We would consider ourselves two proponents of letting the referee know all about what the fans think of their performances, but physical assault on the officials is a step too far. Will Dickson have the courage to write this up in his match report? Will the ERC act and ban ASM from hosting matches at this level until they can guarantee the safety of the officials both from their own players and fans? In football this action would result in a very hefty fine and possible points reduction. Bring it on! The precedent is not good, however. At Bath in the EC quarter final some years ago, with Windmill Mene failing to allow a perfectly acceptable try from Craig Morgan, a Cardiff fan ran on the pitch after the game and pushed the ref. No repercussions for the club.

But surely, what is beyond doubt is that Dickson should not be allowed to ruin another European game. He could have easily awarded a penalty try rather than the second yellow card, but no, his fifteen minutes of fame had arrived.

So Cardiff once more failed to perform in France against a team they could have beaten. All ASM's tries came from Cardiff errors. More importantly - unforced errors. Key players - hooker, second row, number eight, both half backs and full back - made simple mistakes. In a professional sport, to win away from home, you cannot afford to make these mistakes. Before the trip to Glasgow, these players need to ask themselves some serious questions about their professional approach to fixture like this.

Sharing a beer in the evening after the game with ASM's bought-in southern hemisphere contingent, they revealed much about the psyche of rugby in the south of France.

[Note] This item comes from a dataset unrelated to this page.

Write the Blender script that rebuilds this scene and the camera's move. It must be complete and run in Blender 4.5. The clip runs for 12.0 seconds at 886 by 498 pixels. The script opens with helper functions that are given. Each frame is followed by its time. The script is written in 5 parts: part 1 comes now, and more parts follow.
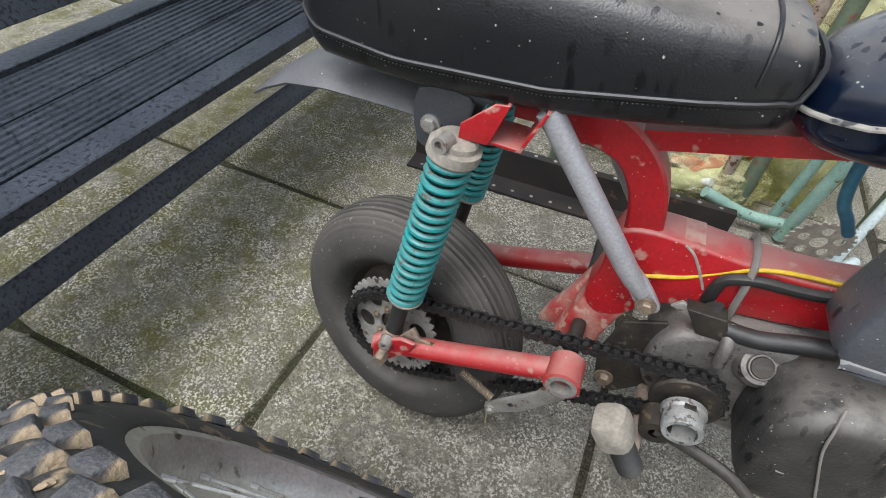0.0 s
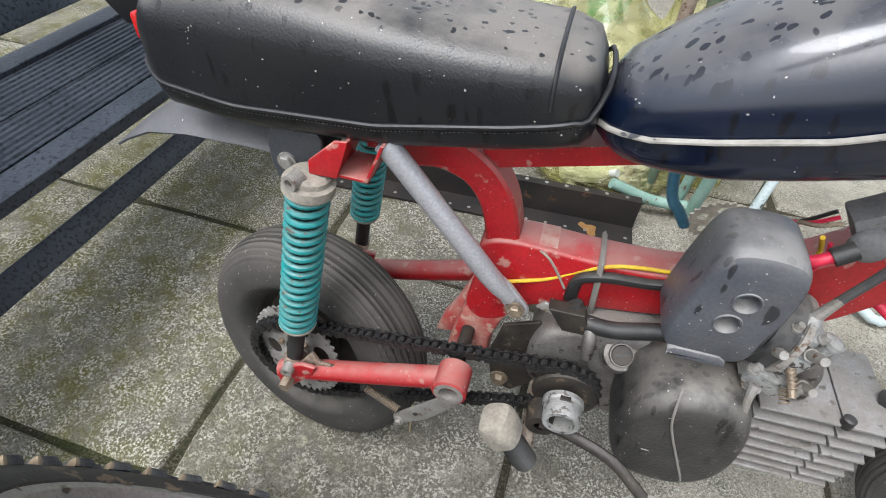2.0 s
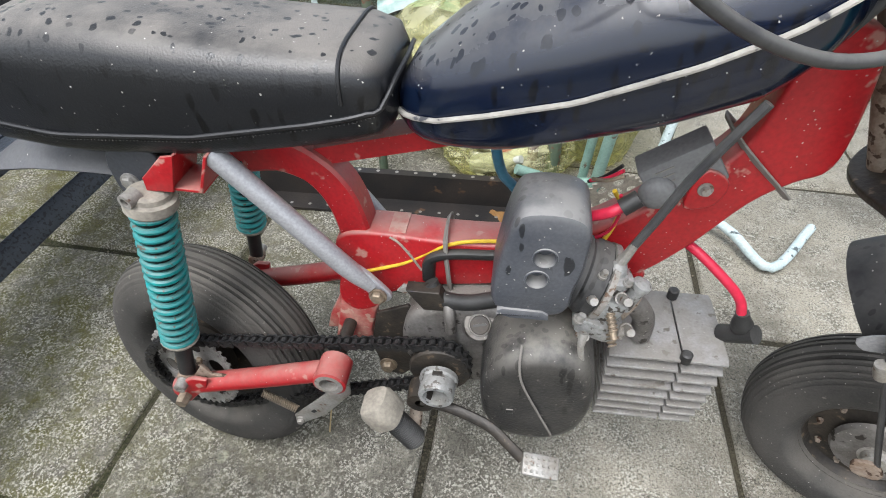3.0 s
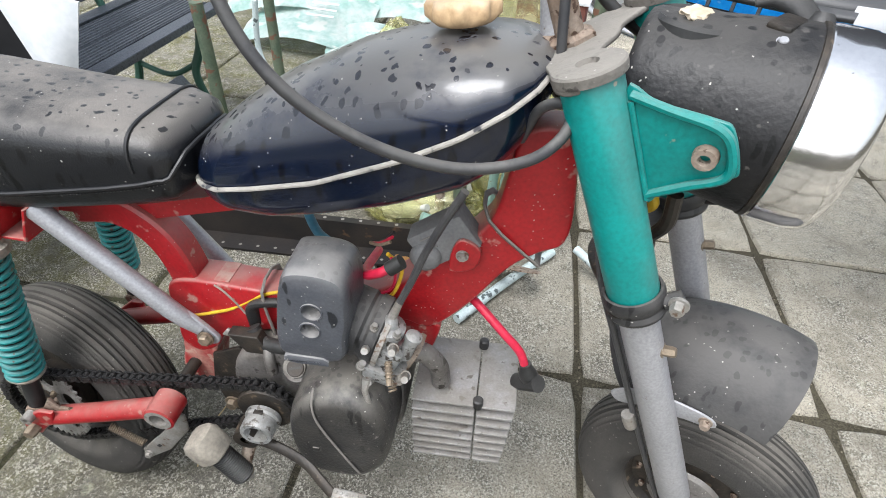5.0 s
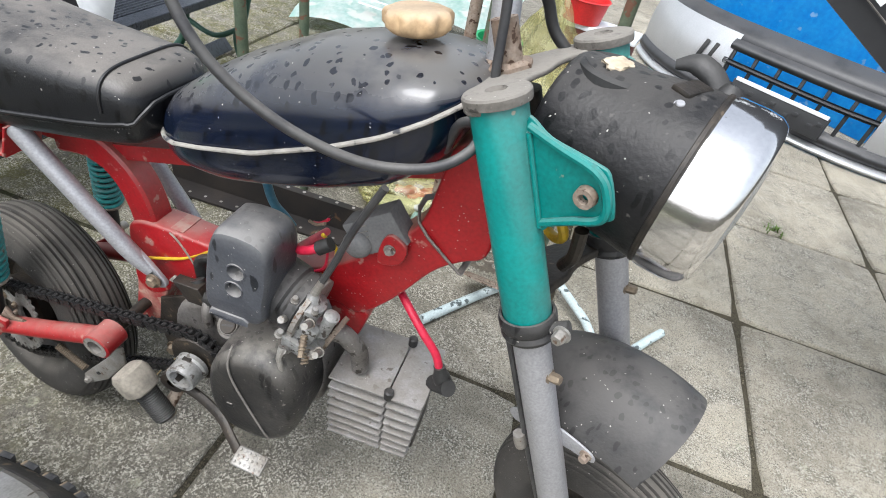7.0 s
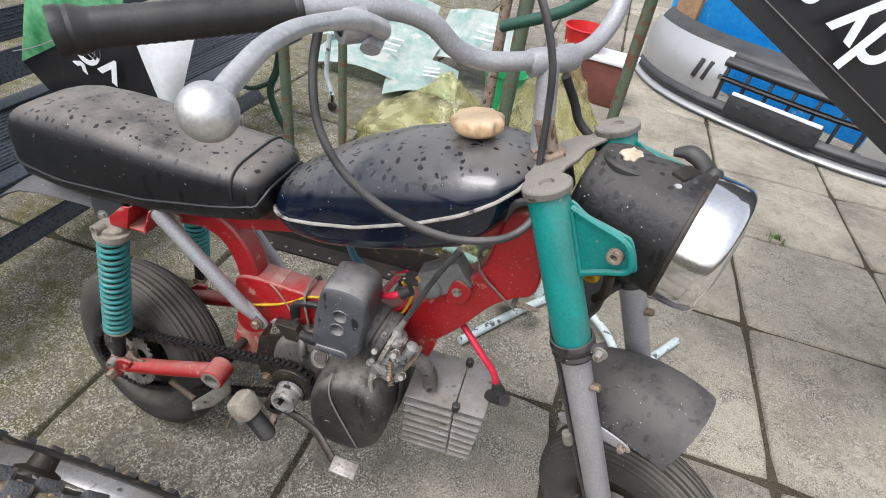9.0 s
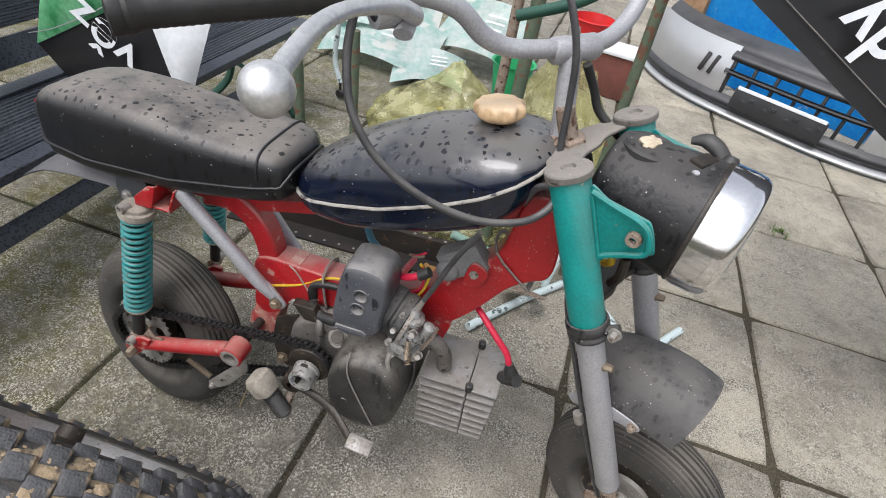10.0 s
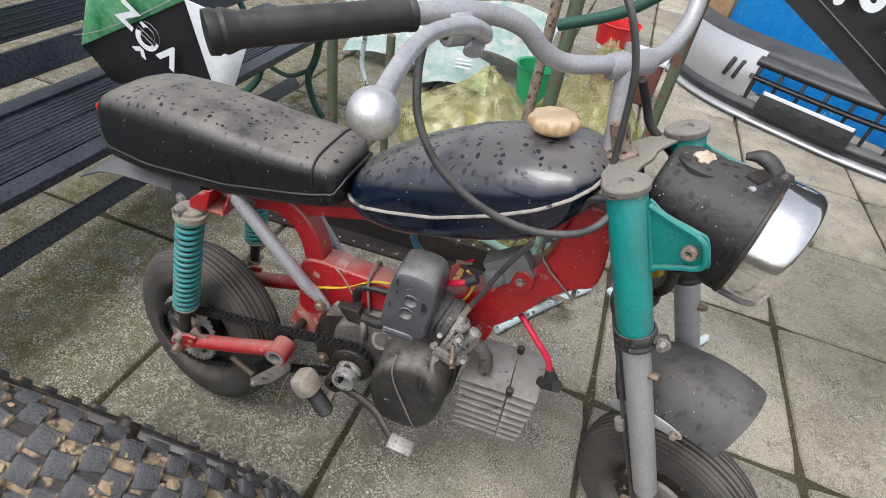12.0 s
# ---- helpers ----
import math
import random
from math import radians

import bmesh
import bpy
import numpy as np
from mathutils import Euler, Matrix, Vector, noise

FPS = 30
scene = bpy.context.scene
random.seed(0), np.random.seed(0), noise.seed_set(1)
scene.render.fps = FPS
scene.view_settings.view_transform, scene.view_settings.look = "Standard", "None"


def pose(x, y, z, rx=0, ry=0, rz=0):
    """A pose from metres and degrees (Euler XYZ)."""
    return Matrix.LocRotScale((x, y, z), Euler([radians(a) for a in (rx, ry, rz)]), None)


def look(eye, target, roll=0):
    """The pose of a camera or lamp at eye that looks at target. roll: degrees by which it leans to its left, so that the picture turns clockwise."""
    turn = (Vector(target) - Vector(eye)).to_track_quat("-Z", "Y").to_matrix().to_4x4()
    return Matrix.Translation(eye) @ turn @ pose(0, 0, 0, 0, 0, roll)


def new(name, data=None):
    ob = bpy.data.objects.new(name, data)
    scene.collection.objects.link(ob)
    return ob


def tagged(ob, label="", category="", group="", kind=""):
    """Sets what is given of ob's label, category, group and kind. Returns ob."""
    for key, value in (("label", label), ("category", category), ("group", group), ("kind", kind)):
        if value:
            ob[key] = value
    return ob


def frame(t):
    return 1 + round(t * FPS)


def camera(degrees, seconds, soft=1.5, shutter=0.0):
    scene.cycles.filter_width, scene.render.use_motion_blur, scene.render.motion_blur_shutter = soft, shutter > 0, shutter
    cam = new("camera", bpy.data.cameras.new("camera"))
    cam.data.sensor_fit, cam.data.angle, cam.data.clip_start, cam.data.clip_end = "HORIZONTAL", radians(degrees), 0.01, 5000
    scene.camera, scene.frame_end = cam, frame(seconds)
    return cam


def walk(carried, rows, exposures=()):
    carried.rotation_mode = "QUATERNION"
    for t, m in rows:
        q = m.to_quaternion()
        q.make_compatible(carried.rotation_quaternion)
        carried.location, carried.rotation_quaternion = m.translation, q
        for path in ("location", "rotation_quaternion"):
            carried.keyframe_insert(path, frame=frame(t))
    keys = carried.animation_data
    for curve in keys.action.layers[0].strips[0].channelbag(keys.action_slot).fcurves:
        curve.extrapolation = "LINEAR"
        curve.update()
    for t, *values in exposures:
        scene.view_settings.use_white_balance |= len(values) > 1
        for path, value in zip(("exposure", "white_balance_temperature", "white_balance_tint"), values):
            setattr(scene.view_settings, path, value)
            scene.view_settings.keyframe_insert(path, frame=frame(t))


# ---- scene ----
cam = camera(79.51, 12.0, soft=1.0)
PATH = [
    (0.0, 0.205, -0.557, 0.957, 44.68, -4.70, 22.23),
    (0.5, 0.235, -0.561, 0.978, 45.40, -5.33, 20.68),
    (1.0, 0.253, -0.545, 0.992, 45.46, -4.17, 18.72),
    (1.5, 0.276, -0.541, 0.995, 45.45, -3.85, 17.03),
    (2.0, 0.316, -0.526, 1.006, 45.35, -3.00, 15.43),
    (2.5, 0.409, -0.522, 1.003, 45.42, -0.72, 10.96),
    (3.0, 0.472, -0.537, 1.020, 46.23, 0.03, 8.06),
    (3.5, 0.526, -0.552, 1.037, 47.27, -0.03, 5.82),
    (3.7, 0.536, -0.555, 1.049, 47.81, 0.03, 5.22),
    (5.3, 0.744, -0.545, 1.099, 50.02, -4.59, 10.36),
    (5.5, 0.762, -0.546, 1.090, 49.70, -6.12, 12.69),
    (6.0, 0.781, -0.536, 1.093, 49.01, -9.18, 16.40),
    (6.5, 0.807, -0.533, 1.097, 49.08, -10.74, 17.90),
    (7.0, 0.824, -0.553, 1.124, 49.69, -10.29, 17.11),
    (7.2, 0.830, -0.560, 1.135, 49.71, -10.13, 17.12),
    (8.8, 0.766, -0.680, 1.255, 51.38, -7.10, 15.47),
    (9.0, 0.761, -0.689, 1.264, 51.40, -7.31, 15.83),
    (9.5, 0.768, -0.716, 1.269, 50.78, -7.69, 16.06),
    (10.0, 0.738, -0.723, 1.264, 50.39, -8.06, 16.35),
    (10.5, 0.728, -0.724, 1.269, 50.22, -8.32, 17.07),
    (11.0, 0.712, -0.737, 1.263, 50.13, -8.68, 17.97),
    (11.5, 0.715, -0.730, 1.260, 50.09, -8.57, 18.23),
    (12.0, 0.677, -0.750, 1.279, 50.06, -8.10, 17.85),
]
walk(cam, [(t, pose(x, y, z, rx, ry, rz)) for t, x, y, z, rx, ry, rz in PATH],
     exposures=[(0.0, 0.75, 6050, 10), (2.5, 0.95, 6050, 10), (3.7, 0.95, 6100, 10), (6.5, 0.9, 6100, 10), (9.0, 0.62, 6250, 13), (12.0, 0.50, 6250, 13)])

# ---- light ----
world = bpy.data.worlds.new("sky")
scene.world = world
world.use_nodes = True
wn = world.node_tree
sky = wn.nodes.new("ShaderNodeTexSky")
sky.sky_type = "NISHITA"
sky.sun_disc = False
sky.sun_elevation = radians(55)
sky.sun_rotation = radians(200)
sky.air_density = 1.6
sky.dust_density = 4.0
sky_mix = wn.nodes.new("ShaderNodeHueSaturation")
sky_mix.inputs["Saturation"].default_value = 0.25
wn.links.new(sky.outputs[0], sky_mix.inputs["Color"])
wn.links.new(sky_mix.outputs[0], wn.nodes["Background"].inputs[0])
wn.nodes["Background"].inputs[1].default_value = 0.15
sun_data = bpy.data.lights.new("sun", "SUN")
sun_data.energy = 1.5
sun_data.angle = radians(25)
sun_data.color = (1.0, 0.97, 0.93)
sun = new("sun", sun_data)
sun.matrix_world = look((-0.9, -1.2, 4.0), (0, 0, 0))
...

They weren't aware of Jenkins' absence and knew nothing of Cardiff's form this season. They also pointed out their team mates' fanatical devotion to home performances, and their mental block when it comes to away fixtures.

Disappointed that the Cardiff players shot off to the airport straight after the game finished - no "warm down" and a recipe for muscle strain.

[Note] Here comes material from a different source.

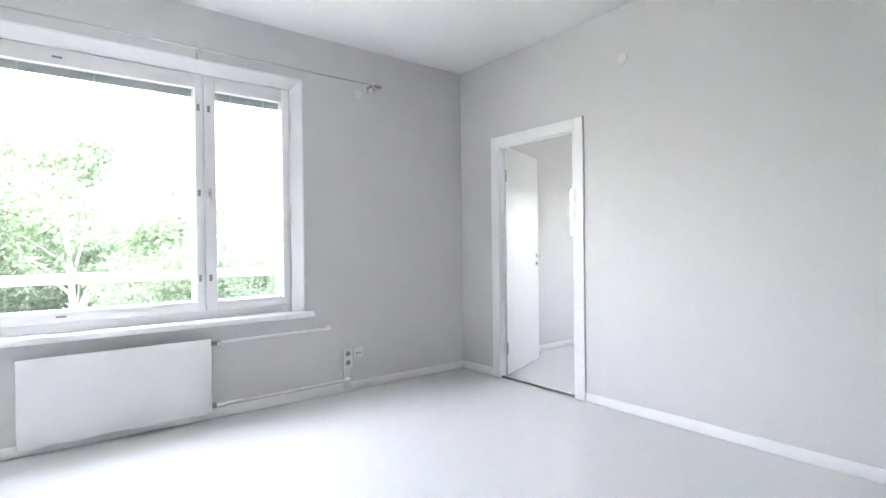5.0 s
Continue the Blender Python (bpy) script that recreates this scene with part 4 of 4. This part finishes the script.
def clip_print(p):
    """Keeps the printed shapes off the doorway, casings and doors."""
    keep = []
    for f in p.f:
        xs = [p.v[i][0] for i in f]
        zs = [p.v[i][2] for i in f]
        if (max(xs) > LD[0] - 0.078 and min(xs) < LD[1] + 0.066 and min(zs) < DOORH + 0.09) or max(xs) > -0.82 or min(xs) < HX0 or max(zs) > CEILING - 0.16 or min(zs) < 0.07:
            continue
        keep.append(f)
    p.f = keep
    return p


paper_wall = bpy.data.objects["wall_hall_paper"]
clip_print(dark_print).done("wallpaper_drawing", INK, "dark grey printed birdcages and branches", paper_wall)
clip_print(mid_print).done("wallpaper_drawing", INKMID, "grey printed twigs and outlined leaves", paper_wall)
clip_print(pale_print).done("wallpaper_drawing", INKPALE, "pale grey printed leaves and twigs", paper_wall)

# ---------------- outside ----------------
ground = boxes("ground", [(-400, 400, -400, 400, -4.9, -4.6)], GRASS, smooth=False)
tagged(ground, "lawn around the building", "ground", kind="structure")

rail = thing("balcony_railing", "white painted railing outside the wide window", "railing", m=pose(-3.4, 1.2, 0))
boxes("top_rail", [(-4.0, 2.6, -0.03, 0.03, 0.89, 0.965)], TRIM, rail, bevel=0.006)
for k in (-3.9, 2.5):
    boxes("post", [(k, k + 0.05, -0.022, 0.022, -0.08, 0.89)], TRIM, rail, bevel=0.003)
slab = boxes("balcony_slab", [(-7.12, -0.6, 0.3, 1.32, -0.25, -0.08)], CONCRETE, smooth=False)
tagged(slab, "plain concrete balcony slab", "balcony", kind="structure")


def leaf_cloud(name, clumps, count, size, mat, parent, seed, flat=0.6):
    """A crown of many small leaf blades gathered in uneven clumps (x, y, z, r)."""
    r = np.random.default_rng(seed)
    v, f = [], []
    weights = np.array([c[3] ** 2 for c in clumps])
    pick = r.choice(len(clumps), count, p=weights / weights.sum())
    for i in pick:
        cx, cy, cz, rad = clumps[i]
        d = r.normal(size=3)
        d /= np.linalg.norm(d)
        p = np.array((cx, cy, cz)) + d * rad * r.uniform(0.45, 1.08) * np.array((1, 1, 0.85))
        a = r.normal(size=3)
        a /= np.linalg.norm(a)
        b = np.cross(a, r.normal(size=3))
        b /= np.linalg.norm(b)
        s = size * r.uniform(0.6, 1.3)
        n = len(v)
        v += [tuple(p - a * s), tuple(p + b * s * 0.55), tuple(p + a * s), tuple(p - b * s * 0.55)]
        f.append((n, n + 1, n + 2, n + 3))
    me = bpy.data.meshes.new(name)
    me.from_pydata(v, [], f)
    me.materials.append(mat)
    ob = new(name, me)
    ob.parent = parent
    return ob


def tree(x, y, height, spread, seed, bark, leaf, base=-4.6, trunk_r=0.12, lean=0.0, count=42000, size=0.041, low=0.28):
    r = random.Random(seed)
    ob = thing("tree", "leafy birch with a pale trunk" if bark is BARK else "dense green leafy tree", "tree", group="trees outside", m=pose(x, y, base))
    bm = bmesh.new()
    pts = [(lean * k / 6 * height * 0.1 + r.uniform(-0.08, 0.08), r.uniform(-0.08, 0.08), height * 0.95 * k / 6) for k in range(7)]
    for i, (a, b) in enumerate(zip(pts, pts[1:])):
        rod(bm, a, b, trunk_r * (1 - i / 7), 9, r2=trunk_r * (1 - (i + 1) / 7))
    part("trunk", bm, bark, ob)
    clumps = []
    for k in range(46):
        h = height * r.uniform(low, 1.0)
        reach = spread * (1.0 - 0.75 * abs(h / height - 0.5)) * r.uniform(0.35, 1.0)
        if h > height * 0.9:
            reach *= 0.5
        a = r.uniform(0, 6.28)
        tip = (math.cos(a) * reach, math.sin(a) * reach, h)
        bm = bmesh.new()
        rod(bm, (0, 0, max(0.5, h - reach * 0.8)), tip, 0.035, 6, r2=0.01)
        part("limb", bm, bark, ob)
        clumps.append((*tip, r.uniform(0.4, 0.95) * spread / 2.4))
    leaf_cloud("crown", clumps, count, size, leaf, ob, seed)
    return ob


for i, (tx, ty, th, ts) in enumerate([(-4.3, 9.5, 8.9, 2.3), (-2.7, 8.8, 8.0, 2.1), (-6.6, 8.5, 9.4, 2.4), (-5.4, 10.8, 9.6, 2.6), (-3.3, 12.5, 9.2, 2.6), (-7.4, 15.0, 11.0, 3.2), (-0.4, 11.0, 7.5, 2.3), (-8.8, 10.5, 9.6, 2.8), (1.6, 12.0, 7.4, 2.4), (-5.6, 13.0, 9.4, 2.8), (-2.0, 14.0, 7.8, 2.6), (4.0, 13.5, 7.5, 2.5), (-11.5, 13, 10, 3.0), (6.5, 15, 6.9, 2.6), (-0.9, 8.0, 6.3, 1.8), (-7.6, 7.0, 7.2, 1.8), (0.8, 9.0, 5.6, 1.7)]):
    tree(tx, ty, th, ts, 20 + i, BARK, LEAF if i % 2 else LEAF2)


def spruce(x, y, base, height, spread, seed):
    r = random.Random(seed)
    ob = thing("spruce_tree", "young green spruce with a pointed top", "tree", group="trees outside", m=pose(x, y, base))
    bm = bmesh.new()
    rod(bm, (0, 0, 0), (0, 0, height), 0.14, 9, r2=0.012)
    part("trunk", bm, BROWNBARK, ob)
    v, f = [], []
    rr = np.random.default_rng(seed)
    for k in range(150):
        h = height * (0.1 + 0.9 * (k + r.random()) / 150)
        reach = (spread * (1 - (h / height)) ** 0.8 + 0.08) * r.uniform(0.75, 1.1)
        for j in range(6 if k < 120 else 4):
            a = r.uniform(0, 6.28)
            ln = reach * r.uniform(0.65, 1.1)
            for s in range(34):
                q = (s + r.random()) / 34
                p = np.array((math.cos(a) * ln * q, math.sin(a) * ln * q, h - 0.15 * ln * q + 0.08 * ln * q * q + r.uniform(-0.05, 0.05)))
                d = rr.normal(size=3) * 0.5 + np.array((math.cos(a), math.sin(a), -0.2))
                d /= np.linalg.norm(d)
                b = np.cross(d, rr.normal(size=3))
                b /= np.linalg.norm(b)
                sz = 0.25 * r.uniform(0.7, 1.3)
                n = len(v)
                v += [tuple(p), tuple(p + d * sz * 0.5 + b * sz * 0.22), tuple(p + d * sz), tuple(p + d * sz * 0.5 - b * sz * 0.22)]
                f.append((n, n + 1, n + 2, n + 3))
    me = bpy.data.meshes.new("crown")
    me.from_pydata(v, [], f)
    me.materials.append(NEEDLE)
    c = new("crown", me)
    c.parent = ob
    return ob


spruce(20.0, -1.5, -4.6, 7.75, 3.9, 5)

# ---------------- tiles above the worktop ----------------
grout = boxes("wall_tiling", [(-0.155, 2.36, KY0, KY0 + 0.006, 0.903, 1.60)], GROUT, smooth=False)
tagged(grout, "white brick-bond tiles above the worktop", "wall tiles", kind="structure")
TW, TH = 0.20, 0.10
tile_meshes = {}


def tile_mesh(w):
    key = round(w, 3)
    if key not in tile_meshes:
        bm = bmesh.new()
        i = 0.012
        ring = lambda d, y: [bm.verts.new(p) for p in ((d, y, d), (w - d, y, d), (w - d, y, TH - 0.003 - d), (d, y, TH - 0.003 - d))]
        a, b, c = ring(0.0, 0.0), ring(0.0, 0.004), ring(min(i, w * 0.3), 0.008)
        for p, q in ((a, b), (b, c)):
            for k in range(4):
                bm.faces.new((p[k], p[(k + 1) % 4], q[(k + 1) % 4], q[k]))
        bm.faces.new(c)
        tile_meshes[key] = mesh_of("tile", bm, TILE)
    return tile_meshes[key]


row = 0
z = 0.905
while z + TH < 1.61:
    x = -0.153 - (TW / 2 if row % 2 else 0)
    while x < 2.36:
        a, b = max(x, -0.153), min(x + TW - 0.003, 2.358)
        if b - a > 0.02:
            ob = new("tile", tile_mesh(b - a))
            ob.location = (a, KY0 + 0.006, z)
            ob.parent = grout
        x += TW
    z += TH
    row += 1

A special thanks to Stuart Cable of the Stereophonics - cheer leader during the game and choir master in the pub in the evening. A few players could learn something about your enthusiasm, Stuart!

15
Gethin Rhys Williams
1
/10
"The Usher" gave away three tries due to a severe lack of kahunas - which obviously haven't dropped. Second half incident with Sullivan was the worst. Woeful tackling and seemed to lack the convection in contact. The size of his grin after the game was in stark contrast to the grim faces of the other players as they emerged from the stand following the game.
14
Andrew Henry
6
/10
Kick and chase was good and commitment was excellent. One phenomenal try saving tackle when he went for the intercept and the tackle at the same time. Only one sign of a lack of kahunas but more than made up for it by being one of the few players still running strongly at the end of the game.
13
Jamie Robinson
8
/10
Excellent defensive display - didn't seem to miss a tackle - in no way overawed. Didn't seem to want to give Sullivan the ball enough. On the whole, poor co-ordination with Sulli in attack by all the backs.
12
Matt Allen
6
/10
Very solid player ..... hugely consistent, very determined in contact but completely unspectacular. Showed a lack of creativity but you know what you're going to get with Allen. Good trench warfare but won't unlock defences.
11
Anthony Sullivan
4
/10
Still looks like a fish out of water. Kicks like an under-15s number 8 and tackles like an under-15s number 10. Still never gets a pass but doesn't help himself by a lack of creativity in the angles he runs.
10
Nicky Robinson
5
/10
Missed too many easy kicks at goal. He's been asked to do a job he's not yet good enough to do and it shows. Does well not to allow the poor place kicks to affect the rest of is game. Looked after Merceron well, and put in a number of impressive punts. Looks far more comfortable from second phase at inside centre - where his future lies.
9
Andy Booth
5
/10
Off the pace and unable to keep up with the frequency of the rucks. His selection was for no other reason than to set a club rule - no training on Tuesday = no start on Saturday. It was a big ask for him to play having been out of first class rugby for so long.
8
Semo Sititi
3
/10
When his forwards were taking a pasting, went AWOL at inside centre. Needed to be there making the tackles close in, where - as predicted - ASM concentrated their attacks. Plays like a winger told to play at number eight. Only good news is that he's only on a year's contract. Now Tarw's returned, and hopefully the whip round for Kacala's air fair will come through for the Glasgow game, will we see him again?
7
Rob Appleyard
6
/10
Missed a huge number of tackles by going in far too high. A lot of endeavour which resulted in him having to do the work the other two failed to do. Made one or two big tackles which the rest of the pack failed to do.
6
Francois Mounier
3
/10
Ou est Mounier? Won some good lineout possession, but did he take a pass all game? Completely unnoticeable
5
John Tait
8
/10
Huge effort levels from the Canadian. Took over the captaincy from Mr Motivator and filled the role admirably. A little over-used in the lineout - his call? Needs to work on getting his body into more tackles - spends his time swinging his arms.
4
Craig Quinnell
4
/10
..... got sin-binned again. Didn't take a pass all game and won very little lineout ball. Is a little too wound up with being the bad boy and needs to get his head down and work more.
3
Dai Young
5
/10
..... is injured. Looks like an ankle strain and not the twanging calf muscles we'd feared. Never had a chance to get going in the scrum.
2
Andrew Lewis
3
/10
Some terrible throwing in at the lineout - poor co-ordination with Tait and at the rear of the lineout. No ball carries and failed to make the impact hoped for. But as he was suffering from a sickness bug, why did he start the game?
1
Spencer John
7
/10
Plenty of endeavour and hard work from Spence. Out-scrummaged his opponent and on a performance like this can't be far from a Welsh cap. Defended with guts and was a willing worker around Nick Robinson - took his "try" well. Spence likes playing in Europe much more than in the Village.